Schwab’s evolution from a low-cost provider of investment services for clients who manage their own trading to a full-service adviser of clients ranging from the mass market to the ultra-high-net worth is bound to intensify channel conflicts, said Tim Welsh, a former Schwab marketing official.
“On one level, maybe [Chairman’s Circle] is window dressing to keep the do-it-yourselfers who have a lot of money,” said Welsh, head of consulting firm Nexus Strategy. “On the other hand, it’s blurring the lines, and maybe stepping over the lines, with a full wealth management offering.”
Schwab spokesman Greg Gable downplayed the potential for conflict. The primary focus of Investor Services remains self-directed investors, he wrote in an e-mail. Brokers will continue to refer clients who grow in wealth and want more sophisticated guidance to RIAs in the Advisor Services unit, he added. Advisors who nab such clients typically pay Schwab .25% of the clients’ assets.

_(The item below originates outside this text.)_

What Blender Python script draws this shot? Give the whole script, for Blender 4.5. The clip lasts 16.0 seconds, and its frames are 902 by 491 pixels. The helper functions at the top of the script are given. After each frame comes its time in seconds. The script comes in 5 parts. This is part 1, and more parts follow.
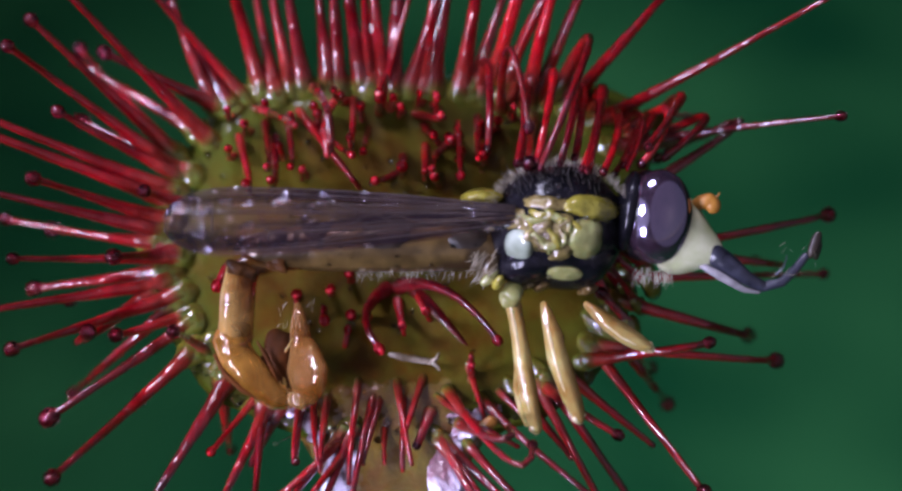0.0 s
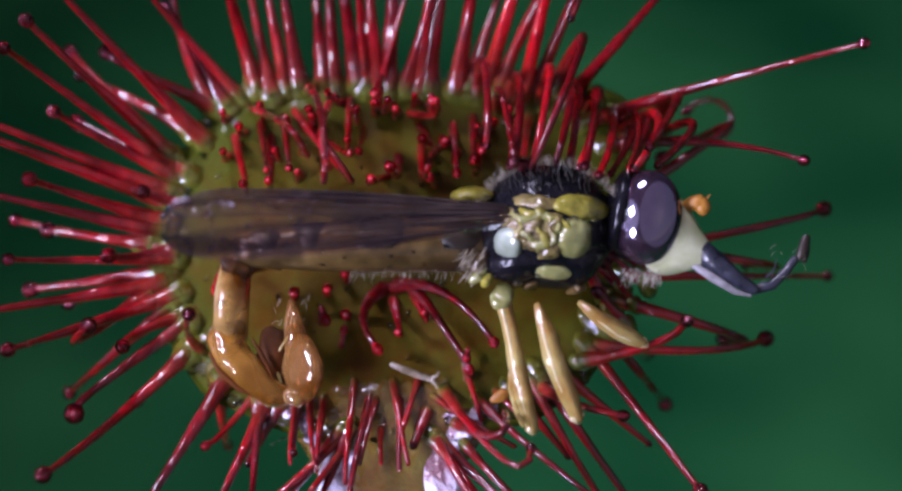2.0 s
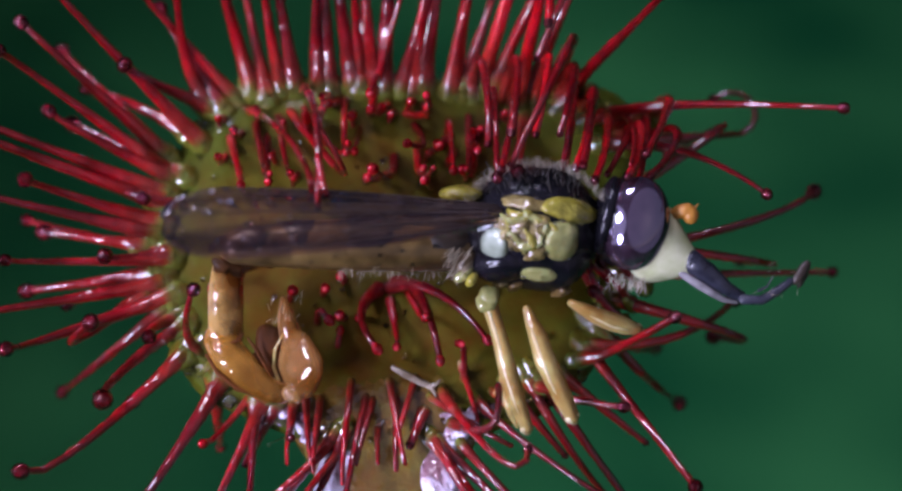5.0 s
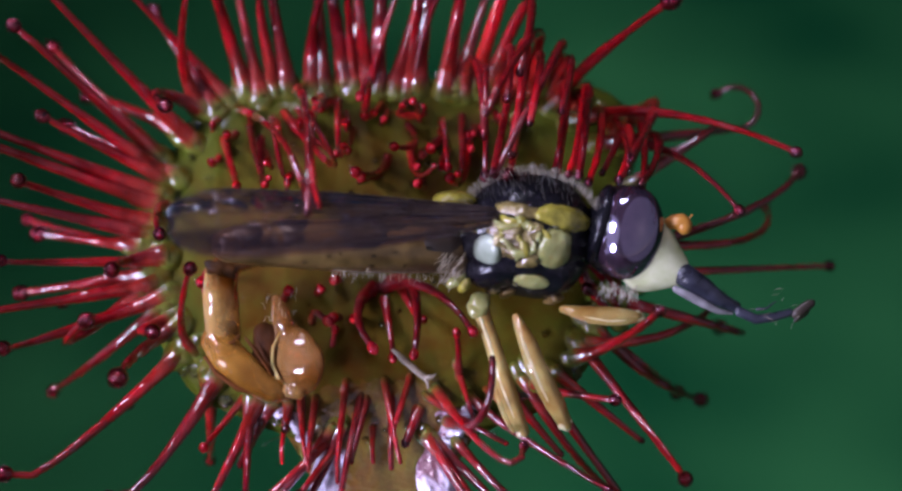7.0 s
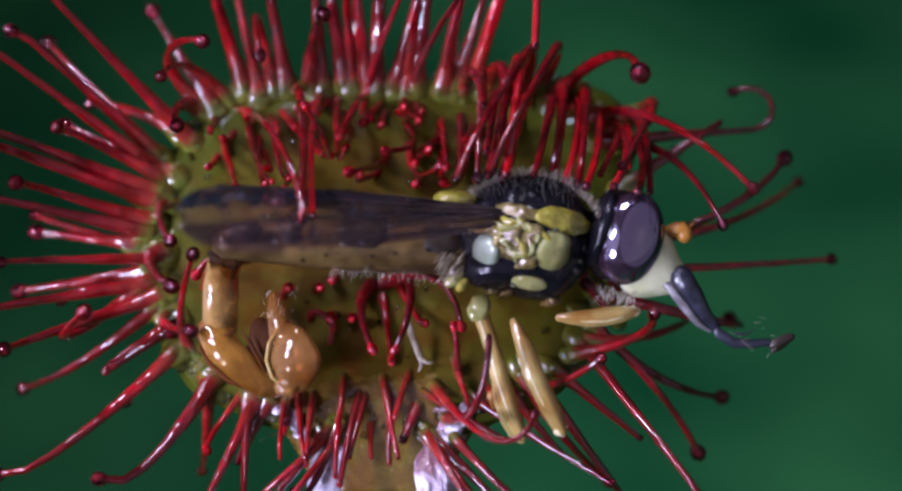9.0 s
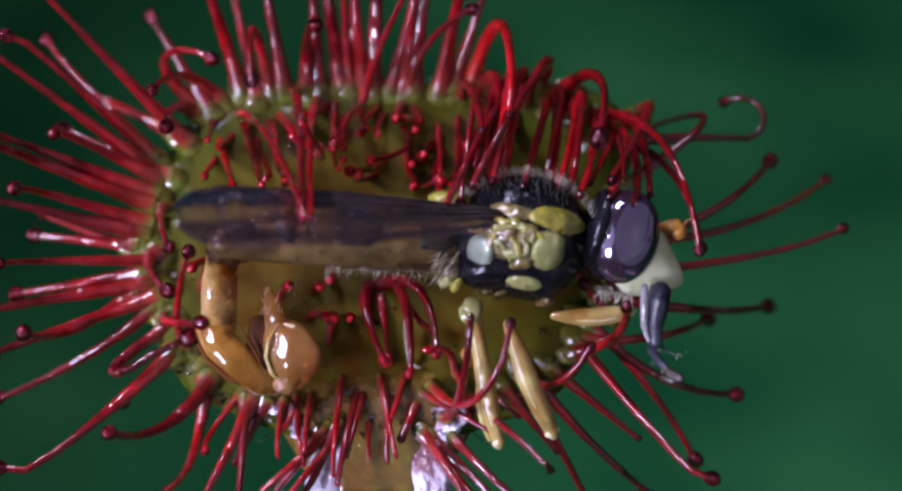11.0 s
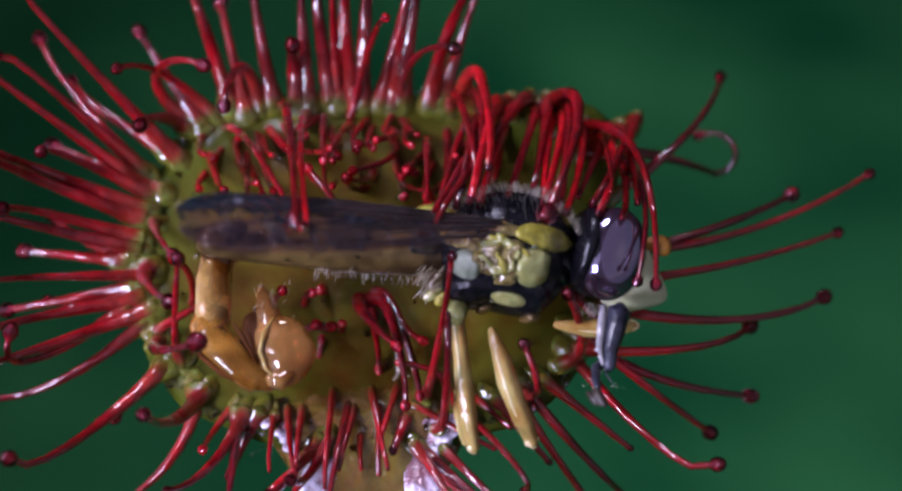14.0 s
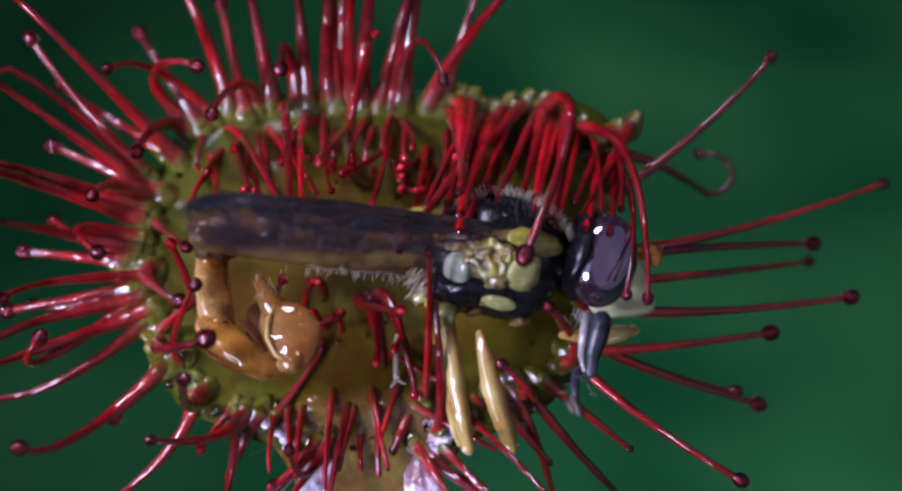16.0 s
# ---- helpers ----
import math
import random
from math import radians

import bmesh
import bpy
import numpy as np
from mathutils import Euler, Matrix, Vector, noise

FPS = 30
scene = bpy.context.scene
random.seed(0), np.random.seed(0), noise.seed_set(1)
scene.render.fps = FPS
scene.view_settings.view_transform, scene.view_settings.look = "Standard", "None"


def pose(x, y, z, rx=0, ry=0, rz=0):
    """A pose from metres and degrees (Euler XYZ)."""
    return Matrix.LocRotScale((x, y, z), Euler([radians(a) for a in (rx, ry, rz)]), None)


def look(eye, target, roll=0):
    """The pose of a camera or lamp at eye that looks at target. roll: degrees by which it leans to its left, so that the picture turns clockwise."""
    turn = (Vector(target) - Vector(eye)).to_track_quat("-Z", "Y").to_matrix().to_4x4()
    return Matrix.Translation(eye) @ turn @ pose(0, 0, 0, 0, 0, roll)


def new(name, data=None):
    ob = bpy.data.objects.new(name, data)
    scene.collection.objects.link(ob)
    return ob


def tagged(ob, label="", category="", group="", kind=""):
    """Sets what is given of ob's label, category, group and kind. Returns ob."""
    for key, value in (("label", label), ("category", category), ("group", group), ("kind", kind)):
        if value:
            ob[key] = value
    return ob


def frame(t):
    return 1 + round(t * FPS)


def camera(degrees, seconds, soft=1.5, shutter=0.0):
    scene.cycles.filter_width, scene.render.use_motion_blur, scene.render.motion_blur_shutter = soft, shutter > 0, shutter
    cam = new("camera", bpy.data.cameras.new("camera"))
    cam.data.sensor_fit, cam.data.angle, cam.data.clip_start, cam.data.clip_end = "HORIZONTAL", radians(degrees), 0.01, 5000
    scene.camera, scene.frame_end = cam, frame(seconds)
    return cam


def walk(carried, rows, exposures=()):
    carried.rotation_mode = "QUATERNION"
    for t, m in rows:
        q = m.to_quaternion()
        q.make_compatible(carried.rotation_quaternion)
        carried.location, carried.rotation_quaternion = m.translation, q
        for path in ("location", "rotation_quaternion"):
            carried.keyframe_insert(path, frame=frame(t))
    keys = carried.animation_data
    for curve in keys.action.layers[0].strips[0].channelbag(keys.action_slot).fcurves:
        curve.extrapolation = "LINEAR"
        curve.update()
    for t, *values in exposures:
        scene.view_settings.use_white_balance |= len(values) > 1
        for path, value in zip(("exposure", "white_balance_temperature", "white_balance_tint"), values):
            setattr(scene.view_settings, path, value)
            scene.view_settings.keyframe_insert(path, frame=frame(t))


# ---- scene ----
# Plan space: x to the right and y up across the leaf, z off the leaf towards the lens.
# One plan unit is about a hundredth of a millimetre (the hoverfly is 10 mm long).
U = 48.2e-3 / 4446
TILT = 50.0
PLAN = pose(0, 0, 0.045, TILT)
cam = camera(20.0, 16.0, 2.7)
cam.data.dof.use_dof, cam.data.dof.focus_distance, cam.data.dof.aperture_fstop = True, 4280 * U, 70.0
EYE = PLAN @ Matrix.Translation((0, 0, 4446 * U))
walk(cam, [(0.0, EYE), (16.0, EYE)])

# ---- world and light: soft film lamps round the lens, dim sky ----
world = bpy.data.worlds.new("world")
scene.world = world
world.use_nodes = True
wn = world.node_tree.nodes
sky = wn.new("ShaderNodeTexSky")
sky.sky_type, sky.sun_disc, sky.sun_elevation, sky.sun_rotation = "NISHITA", False, radians(35), radians(140)
world.node_tree.links.new(sky.outputs[0], wn["Background"].inputs[0])
wn["Background"].inputs[1].default_value = 0.012


def softbox(name, x, y, z, wide, high, watts, colour):
    lamp = bpy.data.lights.new(name, "AREA")
    lamp.shape, lamp.size, lamp.size_y, lamp.energy, lamp.color = "ELLIPSE", wide, high, watts, colour
    ob = new(name, lamp)
    ob.matrix_world = PLAN @ look((x * U, y * U, z * U), (0, 0, 0))
    return ob


softbox("diffuser", 4300, 900, 5900, 0.230, 0.275, 0.056, (0.74, 0.70, 1.0))
softbox("side_lamp", -5200, 1500, 4600, 0.017, 0.022, 0.140, (0.66, 0.65, 1.0))
softbox("top_lamp", -2600, 7200, 2900, 0.026, 0.020, 0.105, (0.74, 0.72, 1.0))
softbox("low_lamp", -4700, -2500, 5000, 0.016, 0.021, 0.110, (0.68, 0.67, 1.0))
softbox("side_diffuser", -4820, 200, 1950, 0.062, 0.110, 0.020, (0.74, 0.70, 1.0))
scene.view_settings.exposure = -0.46

# ---- materials ----


def material(name, dark, light, grain=6000.0, rough=0.3, bump=0.3, depth=4e-5, contrast=(0.35, 0.65), coat=0.0, metal=0.0,
             alpha=1.0, sub=0.0, transmission=0.0, ior=1.45, spec=0.5, coarse=0.22):
    m = bpy.data.materials.new(name)
    m.use_nodes = True
    n, l = m.node_tree.nodes, m.node_tree.links
    p = n["Principled BSDF"]
    tc = n.new("ShaderNodeTexCoord")
    big, fine = n.new("ShaderNodeTexNoise"), n.new("ShaderNodeTexNoise")
    big.inputs["Scale"].default_value, fine.inputs["Scale"].default_value = grain * coarse, grain
    big.inputs["Detail"].default_value, fine.inputs["Detail"].default_value = 2, 3
    l.new(tc.outputs["Object"], big.inputs["Vector"])
    l.new(tc.outputs["Object"], fine.inputs["Vector"])
    mix = n.new("ShaderNodeMath")
    mix.operation = "MULTIPLY_ADD"
    mix.inputs[1].default_value = 0.45
    half = n.new("ShaderNodeMath")
    half.operation = "MULTIPLY"
    half.inputs[1].default_value = 0.55
    l.new(big.outputs["Fac"], half.inputs[0])
    l.new(fine.outputs["Fac"], mix.inputs[0])
    l.new(half.outputs[0], mix.inputs[2])
    ramp = n.new("ShaderNodeValToRGB")
    ramp.color_ramp.elements[0].position, ramp.color_ramp.elements[1].position = contrast
    ramp.color_ramp.elements[0].color, ramp.color_ramp.elements[1].color = (*dark, 1), (*light, 1)
    l.new(mix.outputs[0], ramp.inputs[0])
    col = ramp.outputs[0]
    l.new(col, p.inputs["Base Color"])
    rr = n.new("ShaderNodeMapRange")
    rr.inputs["To Min"].default_value, rr.inputs["To Max"].default_value = rough * 0.7, min(1, rough * 1.3)
    l.new(fine.outputs["Fac"], rr.inputs["Value"])
    l.new(rr.outputs[0], p.inputs["Roughness"])
    if bump:
        b = n.new("ShaderNodeBump")
        b.inputs["Strength"].default_value, b.inputs["Distance"].default_value = bump, depth
        l.new(mix.outputs[0], b.inputs["Height"])
        l.new(b.outputs[0], p.inputs["Normal"])
        l.new(b.outputs[0], p.inputs["Coat Normal"])
    p.inputs["Metallic"].default_value, p.inputs["Alpha"].default_value, p.inputs["IOR"].default_value = metal, alpha, ior
    p.inputs["Coat Weight"].default_value, p.inputs["Coat Roughness"].default_value = coat, min(0.08, rough * 0.6)
    p.inputs["Transmission Weight"].default_value, p.inputs["Specular IOR Level"].default_value = transmission, spec
    if sub:
        p.inputs["Subsurface Weight"].default_value, p.inputs["Subsurface Scale"].default_value = sub, 1.5e-4
        p.inputs["Subsurface Radius"].default_value = (1.0, 0.35, 0.2)
    return m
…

Gable declined to specify how many clients would now qualify for Schwab Chairman’s Circle.
“It is a service designed for a small set of highly affluent and loyal Schwab clients—those typically with tens of millions in assets at Schwab,” he wrote. The service will include “introduction to Schwab Advisor Network, where appropriate,” he wrote.
Matt Cooper, a partner at Beacon Pointe Advisors, an RIA in Newport Beach, California, with around $7.5 billion of managed client assets, takes Schwab at its word that Chairman’s Circle will not affect large RIAs who benefit from Advisor Network referrals. But he also says the service isn’t entirely benign.
“Larger RIAs with a greater value proposition don’t have much to worry about,” he said. “For smaller RIAs doing asset allocation and mutual funds and a static plan, there’s a real threat for them.”